Here is a simple example of the sharpe ratio:

@graph
def sharpe_ratio_annual( r_daily: TS[float], rf_daily: TS[float]) -> TS[float]:
    r_excess = excess_return(r_daily, rf_daily)
    mean_excess_returns = mean(r_excess)
    std_dev_returns = std(r_daily)
    sharpe = mean_excess_returns / std_dev_returns
    return sharpe * math.sqrt(252.0)

or in one-line:

@graph
def sharpe_ratio_annual( r_daily: TS[float], rf_daily: TS[float]) -> TS[float]:
    return mean(excess_return(r_daily, rf_daily)) / std(r_daily) * math.sqrt(252.0)

It is always possible to place the math in a single line of code, but sometimes it is useful to break it up into smaller pieces to make it easier to read and understand, and when debugging, the graph will add additional context information into the generic nodes to help identify the source of a node. The assigned variable is often captured into the meta-data of the node making it easier to trace computations when things go wrong.

Now the version of the code displayed above is a path dependant computation since it uses an expanding window computation. This not often not desirable, instead we may prefer a rolling window which will produce a more stable result.

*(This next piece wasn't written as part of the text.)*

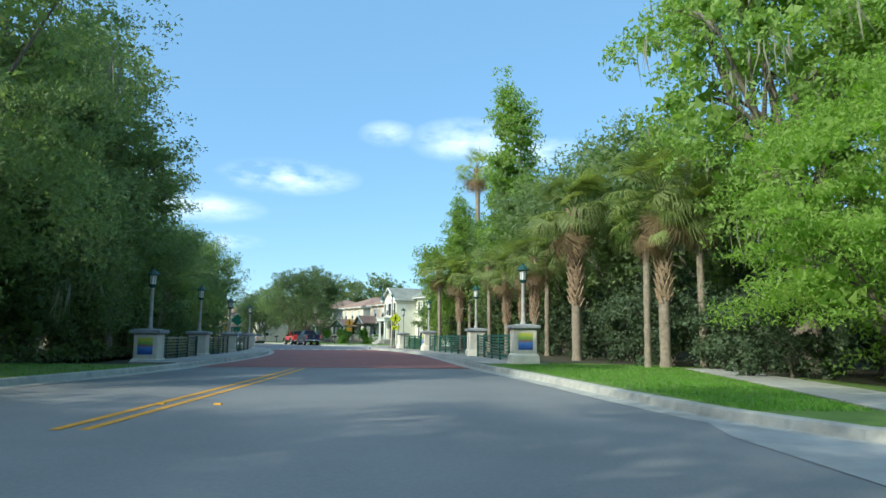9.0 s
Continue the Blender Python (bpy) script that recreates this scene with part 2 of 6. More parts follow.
ALLOY = surface("alloy_wheel", (0.42, 0.42, 0.43), (0.58, 0.58, 0.60), 8.0, 0.3, 0.0, 60.0, metal=0.9)
GLASS = glassy("tinted_glass", (0.006, 0.007, 0.008), 0.06)
PANE = glassy("window_pane", (0.03, 0.04, 0.045), 0.05)
BLIND = surface("window_blind", (0.55, 0.54, 0.50), (0.68, 0.67, 0.63), 5.0, 0.7, 0.0)
RED_LENS = surface("red_tail_lens", (0.42, 0.010, 0.012), (0.55, 0.02, 0.02), 8.0, 0.15, 0.0, coat=0.8)
CLEAR_LENS = surface("clear_lens", (0.6, 0.6, 0.6), (0.75, 0.75, 0.75), 8.0, 0.12, 0.0, coat=0.8)
PLATE = surface("number_plate", (0.55, 0.57, 0.55), (0.70, 0.72, 0.70), 9.0, 0.5, 0.0)
PLATE_BAR = surface("plate_bars", (0.10, 0.20, 0.12), (0.16, 0.26, 0.17), 9.0, 0.5, 0.0)
WHITE_PAINT = surface("white_trim_paint", (0.68, 0.68, 0.66), (0.80, 0.80, 0.78), 3.0, 0.55, 0.05, 60.0)
BLACK_SHUTTER = surface("black_shutter_paint", (0.015, 0.016, 0.018), (0.03, 0.03, 0.034), 6.0, 0.5, 0.05, 60.0)
SIGN_LIME = surface("lime_sign_face", (0.62, 0.70, 0.02), (0.70, 0.78, 0.03), 3.0, 0.45, 0.0)
SIGN_AMBER = surface("amber_sign_face", (0.48, 0.25, 0.02), (0.58, 0.32, 0.03), 3.0, 0.5, 0.0)
SIGN_BLACK = surface("sign_black", (0.012, 0.012, 0.012), (0.02, 0.02, 0.02), 5.0, 0.5, 0.0)
SIGN_GREEN = surface("street_sign_green", (0.01, 0.14, 0.07), (0.015, 0.18, 0.09), 4.0, 0.45, 0.0)
OPAL = surface("opal_globe", (0.75, 0.74, 0.70), (0.85, 0.84, 0.80), 3.0, 0.25, 0.0)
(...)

Here is an example using a rolling window:

@graph
def sharpe_ratio_annual( r_daily: TS[float], rf_daily: TS[float]) -> TS[float]:
    r_excess = to_window(excess_return(r_daily, rf_daily), 252, 30)  # A minimum of 30 samples with a rolling year
    mean_excess_returns = mean(r_excess)
    std_dev_returns = std(to_window(r_daily, 252, 30))  # Apply a uniform window to the std deviation.
    sharpe = mean_excess_returns / std_dev_returns
    return sharpe * math.sqrt(252.0)  # Adjust to make it annualized

The to_window function is a special function that will take the time-series and convert it into a widowed value. This is capable of supporting time as well as an integer count based windows. However, time time-based window is not capable of understanding the concept of business days, etc. so the windows are always exact time durations. In the world of systematic trading that is not the most useful approach, so using the count and aligning the input to events such as business days is more useful as a rule.